## Task description
Set the listing down again in full, word for word, with the pictures left out.

## Source material
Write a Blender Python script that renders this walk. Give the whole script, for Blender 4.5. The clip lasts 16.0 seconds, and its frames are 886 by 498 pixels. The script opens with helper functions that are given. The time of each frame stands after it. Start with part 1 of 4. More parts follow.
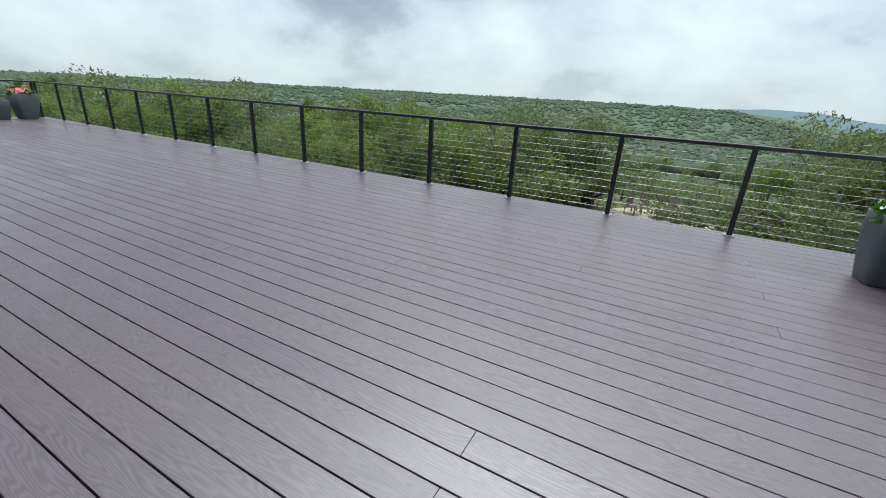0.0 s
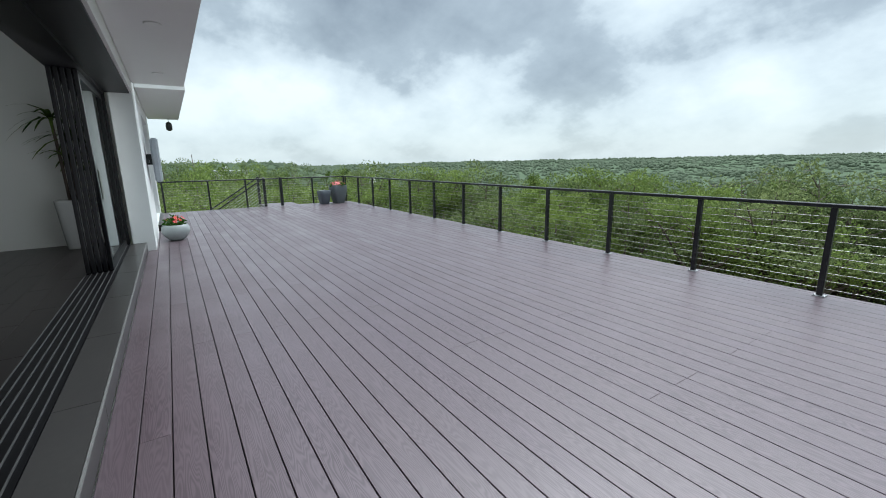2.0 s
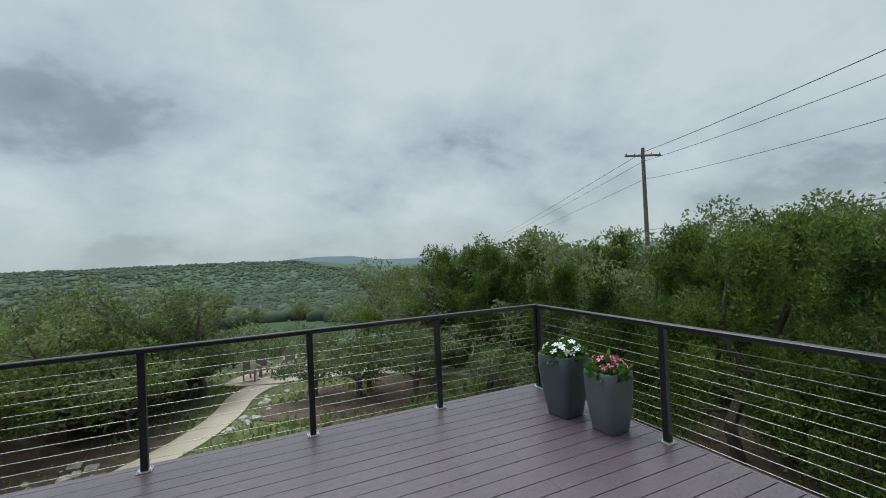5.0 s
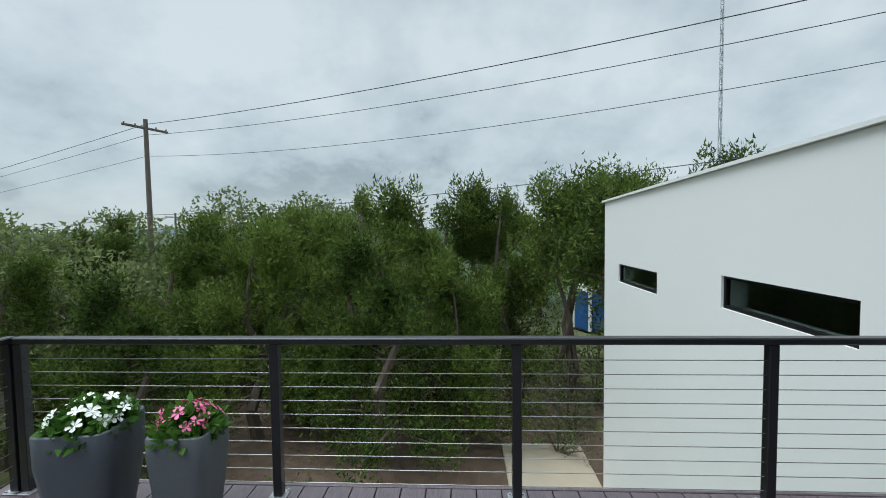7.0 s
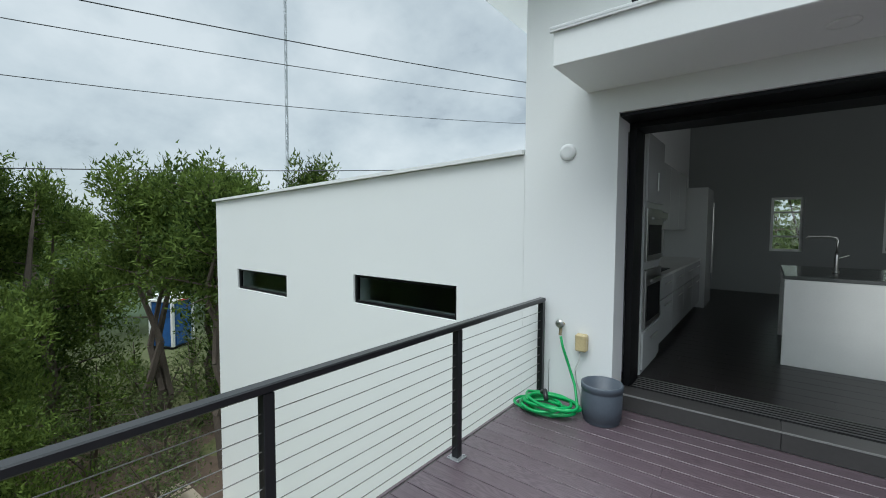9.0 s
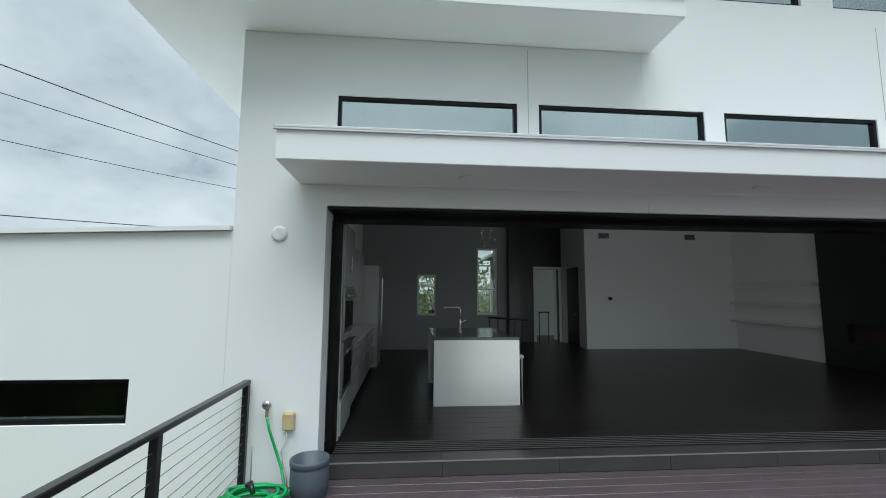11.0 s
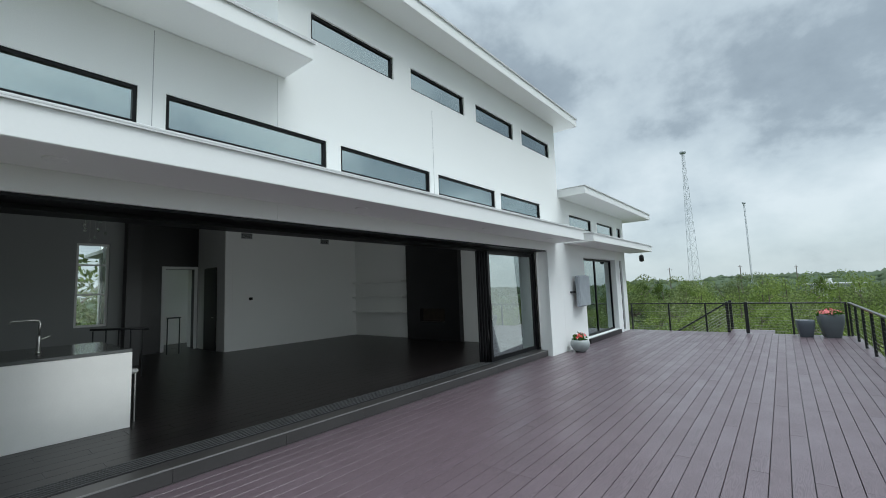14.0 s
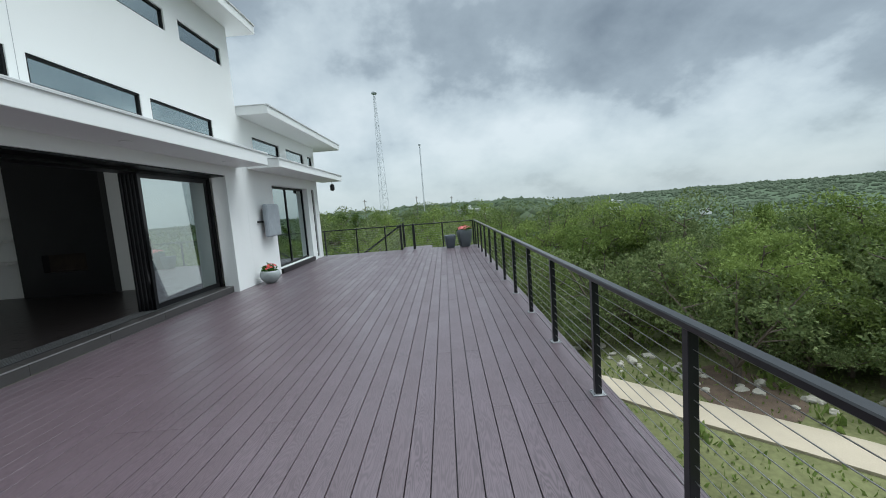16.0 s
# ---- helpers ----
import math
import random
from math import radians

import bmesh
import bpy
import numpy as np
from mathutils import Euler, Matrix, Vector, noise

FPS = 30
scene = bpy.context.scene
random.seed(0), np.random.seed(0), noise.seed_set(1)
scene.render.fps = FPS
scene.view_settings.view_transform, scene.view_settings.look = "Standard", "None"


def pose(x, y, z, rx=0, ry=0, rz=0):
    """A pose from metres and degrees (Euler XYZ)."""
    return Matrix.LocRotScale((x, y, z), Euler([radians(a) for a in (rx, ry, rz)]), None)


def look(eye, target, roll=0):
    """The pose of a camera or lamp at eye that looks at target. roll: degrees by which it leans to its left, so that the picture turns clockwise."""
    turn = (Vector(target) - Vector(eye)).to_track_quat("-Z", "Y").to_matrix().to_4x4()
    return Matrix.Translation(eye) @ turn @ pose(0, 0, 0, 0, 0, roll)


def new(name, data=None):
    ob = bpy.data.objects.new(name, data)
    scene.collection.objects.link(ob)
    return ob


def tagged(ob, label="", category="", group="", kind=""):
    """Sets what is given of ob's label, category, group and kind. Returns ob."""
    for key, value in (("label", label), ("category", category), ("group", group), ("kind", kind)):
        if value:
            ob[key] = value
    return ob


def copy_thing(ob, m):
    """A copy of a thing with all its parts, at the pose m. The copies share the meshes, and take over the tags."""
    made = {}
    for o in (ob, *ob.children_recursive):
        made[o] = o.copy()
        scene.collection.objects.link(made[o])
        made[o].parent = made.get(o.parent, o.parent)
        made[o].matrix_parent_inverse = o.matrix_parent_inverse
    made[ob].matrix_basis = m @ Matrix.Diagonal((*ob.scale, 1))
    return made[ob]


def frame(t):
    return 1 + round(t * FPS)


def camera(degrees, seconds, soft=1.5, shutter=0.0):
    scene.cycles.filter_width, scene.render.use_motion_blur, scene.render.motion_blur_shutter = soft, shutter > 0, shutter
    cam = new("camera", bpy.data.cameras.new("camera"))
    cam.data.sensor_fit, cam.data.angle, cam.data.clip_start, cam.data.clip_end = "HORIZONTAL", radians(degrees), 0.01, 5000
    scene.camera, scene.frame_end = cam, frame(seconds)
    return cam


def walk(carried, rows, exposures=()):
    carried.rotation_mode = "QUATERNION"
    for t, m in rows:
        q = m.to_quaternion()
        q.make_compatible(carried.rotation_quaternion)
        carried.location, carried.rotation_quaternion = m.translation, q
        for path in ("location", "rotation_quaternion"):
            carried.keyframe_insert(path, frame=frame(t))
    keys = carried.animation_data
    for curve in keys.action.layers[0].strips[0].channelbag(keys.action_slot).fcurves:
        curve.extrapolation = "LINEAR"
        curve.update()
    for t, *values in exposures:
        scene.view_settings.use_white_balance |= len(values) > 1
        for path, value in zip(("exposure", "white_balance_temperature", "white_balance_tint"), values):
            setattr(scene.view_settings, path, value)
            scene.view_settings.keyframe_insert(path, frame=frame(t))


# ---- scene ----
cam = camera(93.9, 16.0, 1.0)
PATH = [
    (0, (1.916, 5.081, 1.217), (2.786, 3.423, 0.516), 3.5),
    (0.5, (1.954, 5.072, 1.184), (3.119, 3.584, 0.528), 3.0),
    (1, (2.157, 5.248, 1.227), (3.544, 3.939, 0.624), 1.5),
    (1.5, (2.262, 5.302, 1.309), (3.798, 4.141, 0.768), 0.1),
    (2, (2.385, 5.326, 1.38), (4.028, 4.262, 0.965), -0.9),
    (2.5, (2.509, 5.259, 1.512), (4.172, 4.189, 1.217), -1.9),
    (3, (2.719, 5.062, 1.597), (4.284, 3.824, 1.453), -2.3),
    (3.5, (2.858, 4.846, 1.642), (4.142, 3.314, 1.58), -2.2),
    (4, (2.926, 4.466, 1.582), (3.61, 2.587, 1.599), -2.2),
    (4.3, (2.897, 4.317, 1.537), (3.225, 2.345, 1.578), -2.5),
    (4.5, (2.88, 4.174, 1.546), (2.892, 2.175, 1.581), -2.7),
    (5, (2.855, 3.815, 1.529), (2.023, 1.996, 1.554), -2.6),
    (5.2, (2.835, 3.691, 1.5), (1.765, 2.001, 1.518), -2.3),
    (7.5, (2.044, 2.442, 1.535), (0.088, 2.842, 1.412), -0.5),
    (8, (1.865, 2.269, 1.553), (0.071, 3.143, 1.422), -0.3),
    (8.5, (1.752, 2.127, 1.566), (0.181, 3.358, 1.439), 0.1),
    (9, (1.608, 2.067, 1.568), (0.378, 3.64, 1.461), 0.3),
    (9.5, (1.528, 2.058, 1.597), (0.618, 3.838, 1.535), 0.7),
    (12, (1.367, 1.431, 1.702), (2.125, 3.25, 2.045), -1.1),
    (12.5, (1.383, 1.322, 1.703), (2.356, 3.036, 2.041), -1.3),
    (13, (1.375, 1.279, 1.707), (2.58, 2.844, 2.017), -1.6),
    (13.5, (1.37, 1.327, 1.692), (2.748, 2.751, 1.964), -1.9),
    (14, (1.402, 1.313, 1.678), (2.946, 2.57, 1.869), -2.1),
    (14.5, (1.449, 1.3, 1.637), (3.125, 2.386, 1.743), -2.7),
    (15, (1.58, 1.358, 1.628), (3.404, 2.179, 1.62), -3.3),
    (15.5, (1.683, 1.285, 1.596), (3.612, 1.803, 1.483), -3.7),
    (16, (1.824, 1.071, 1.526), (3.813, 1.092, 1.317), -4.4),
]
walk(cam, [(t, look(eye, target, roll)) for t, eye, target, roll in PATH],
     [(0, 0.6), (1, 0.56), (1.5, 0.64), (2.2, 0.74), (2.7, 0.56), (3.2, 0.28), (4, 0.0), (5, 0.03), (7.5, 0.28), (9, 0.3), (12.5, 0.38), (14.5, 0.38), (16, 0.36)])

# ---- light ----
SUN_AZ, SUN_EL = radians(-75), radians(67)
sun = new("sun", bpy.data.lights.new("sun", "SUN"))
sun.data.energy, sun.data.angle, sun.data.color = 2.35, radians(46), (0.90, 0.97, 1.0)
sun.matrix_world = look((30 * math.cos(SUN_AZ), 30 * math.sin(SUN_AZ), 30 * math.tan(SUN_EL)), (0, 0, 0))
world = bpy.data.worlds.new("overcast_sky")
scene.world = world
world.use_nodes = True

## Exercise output
Write a Blender Python script that renders this walk. Give the whole script, for Blender 4.5. The clip lasts 16.0 seconds, and its frames are 886 by 498 pixels. The script opens with helper functions that are given. The time of each frame stands after it. Start with part 1 of 4. More parts follow.
0.0 s
2.0 s
5.0 s
7.0 s
9.0 s
11.0 s
14.0 s
16.0 s
# ---- helpers ----
import math
import random
from math import radians

import bmesh
import bpy
import numpy as np
from mathutils import Euler, Matrix, Vector, noise

FPS = 30
scene = bpy.context.scene
random.seed(0), np.random.seed(0), noise.seed_set(1)
scene.render.fps = FPS
scene.view_settings.view_transform, scene.view_settings.look = "Standard", "None"


def pose(x, y, z, rx=0, ry=0, rz=0):
    """A pose from metres and degrees (Euler XYZ)."""
    return Matrix.LocRotScale((x, y, z), Euler([radians(a) for a in (rx, ry, rz)]), None)


def look(eye, target, roll=0):
    """The pose of a camera or lamp at eye that looks at target. roll: degrees by which it leans to its left, so that the picture turns clockwise."""
    turn = (Vector(target) - Vector(eye)).to_track_quat("-Z", "Y").to_matrix().to_4x4()
    return Matrix.Translation(eye) @ turn @ pose(0, 0, 0, 0, 0, roll)


def new(name, data=None):
    ob = bpy.data.objects.new(name, data)
    scene.collection.objects.link(ob)
    return ob


def tagged(ob, label="", category="", group="", kind=""):
    """Sets what is given of ob's label, category, group and kind. Returns ob."""
    for key, value in (("label", label), ("category", category), ("group", group), ("kind", kind)):
        if value:
            ob[key] = value
    return ob


def copy_thing(ob, m):
    """A copy of a thing with all its parts, at the pose m. The copies share the meshes, and take over the tags."""
    made = {}
    for o in (ob, *ob.children_recursive):
        made[o] = o.copy()
        scene.collection.objects.link(made[o])
        made[o].parent = made.get(o.parent, o.parent)
        made[o].matrix_parent_inverse = o.matrix_parent_inverse
    made[ob].matrix_basis = m @ Matrix.Diagonal((*ob.scale, 1))
    return made[ob]


def frame(t):
    return 1 + round(t * FPS)


def camera(degrees, seconds, soft=1.5, shutter=0.0):
    scene.cycles.filter_width, scene.render.use_motion_blur, scene.render.motion_blur_shutter = soft, shutter > 0, shutter
    cam = new("camera", bpy.data.cameras.new("camera"))
    cam.data.sensor_fit, cam.data.angle, cam.data.clip_start, cam.data.clip_end = "HORIZONTAL", radians(degrees), 0.01, 5000
    scene.camera, scene.frame_end = cam, frame(seconds)
    return cam


def walk(carried, rows, exposures=()):
    carried.rotation_mode = "QUATERNION"
    for t, m in rows:
        q = m.to_quaternion()
        q.make_compatible(carried.rotation_quaternion)
        carried.location, carried.rotation_quaternion = m.translation, q
        for path in ("location", "rotation_quaternion"):
            carried.keyframe_insert(path, frame=frame(t))
    keys = carried.animation_data
    for curve in keys.action.layers[0].strips[0].channelbag(keys.action_slot).fcurves:
        curve.extrapolation = "LINEAR"
        curve.update()
    for t, *values in exposures:
        scene.view_settings.use_white_balance |= len(values) > 1
        for path, value in zip(("exposure", "white_balance_temperature", "white_balance_tint"), values):
            setattr(scene.view_settings, path, value)
            scene.view_settings.keyframe_insert(path, frame=frame(t))


# ---- scene ----
cam = camera(93.9, 16.0, 1.0)
PATH = [
    (0, (1.916, 5.081, 1.217), (2.786, 3.423, 0.516), 3.5),
    (0.5, (1.954, 5.072, 1.184), (3.119, 3.584, 0.528), 3.0),
    (1, (2.157, 5.248, 1.227), (3.544, 3.939, 0.624), 1.5),
    (1.5, (2.262, 5.302, 1.309), (3.798, 4.141, 0.768), 0.1),
    (2, (2.385, 5.326, 1.38), (4.028, 4.262, 0.965), -0.9),
    (2.5, (2.509, 5.259, 1.512), (4.172, 4.189, 1.217), -1.9),
    (3, (2.719, 5.062, 1.597), (4.284, 3.824, 1.453), -2.3),
    (3.5, (2.858, 4.846, 1.642), (4.142, 3.314, 1.58), -2.2),
    (4, (2.926, 4.466, 1.582), (3.61, 2.587, 1.599), -2.2),
    (4.3, (2.897, 4.317, 1.537), (3.225, 2.345, 1.578), -2.5),
    (4.5, (2.88, 4.174, 1.546), (2.892, 2.175, 1.581), -2.7),
    (5, (2.855, 3.815, 1.529), (2.023, 1.996, 1.554), -2.6),
    (5.2, (2.835, 3.691, 1.5), (1.765, 2.001, 1.518), -2.3),
    (7.5, (2.044, 2.442, 1.535), (0.088, 2.842, 1.412), -0.5),
    (8, (1.865, 2.269, 1.553), (0.071, 3.143, 1.422), -0.3),
    (8.5, (1.752, 2.127, 1.566), (0.181, 3.358, 1.439), 0.1),
    (9, (1.608, 2.067, 1.568), (0.378, 3.64, 1.461), 0.3),
    (9.5, (1.528, 2.058, 1.597), (0.618, 3.838, 1.535), 0.7),
    (12, (1.367, 1.431, 1.702), (2.125, 3.25, 2.045), -1.1),
    (12.5, (1.383, 1.322, 1.703), (2.356, 3.036, 2.041), -1.3),
    (13, (1.375, 1.279, 1.707), (2.58, 2.844, 2.017), -1.6),
    (13.5, (1.37, 1.327, 1.692), (2.748, 2.751, 1.964), -1.9),
    (14, (1.402, 1.313, 1.678), (2.946, 2.57, 1.869), -2.1),
    (14.5, (1.449, 1.3, 1.637), (3.125, 2.386, 1.743), -2.7),
    (15, (1.58, 1.358, 1.628), (3.404, 2.179, 1.62), -3.3),
    (15.5, (1.683, 1.285, 1.596), (3.612, 1.803, 1.483), -3.7),
    (16, (1.824, 1.071, 1.526), (3.813, 1.092, 1.317), -4.4),
]
walk(cam, [(t, look(eye, target, roll)) for t, eye, target, roll in PATH],
     [(0, 0.6), (1, 0.56), (1.5, 0.64), (2.2, 0.74), (2.7, 0.56), (3.2, 0.28), (4, 0.0), (5, 0.03), (7.5, 0.28), (9, 0.3), (12.5, 0.38), (14.5, 0.38), (16, 0.36)])

# ---- light ----
SUN_AZ, SUN_EL = radians(-75), radians(67)
sun = new("sun", bpy.data.lights.new("sun", "SUN"))
sun.data.energy, sun.data.angle, sun.data.color = 2.35, radians(46), (0.90, 0.97, 1.0)
sun.matrix_world = look((30 * math.cos(SUN_AZ), 30 * math.sin(SUN_AZ), 30 * math.tan(SUN_EL)), (0, 0, 0))
world = bpy.data.worlds.new("overcast_sky")
scene.world = world
world.use_nodes = True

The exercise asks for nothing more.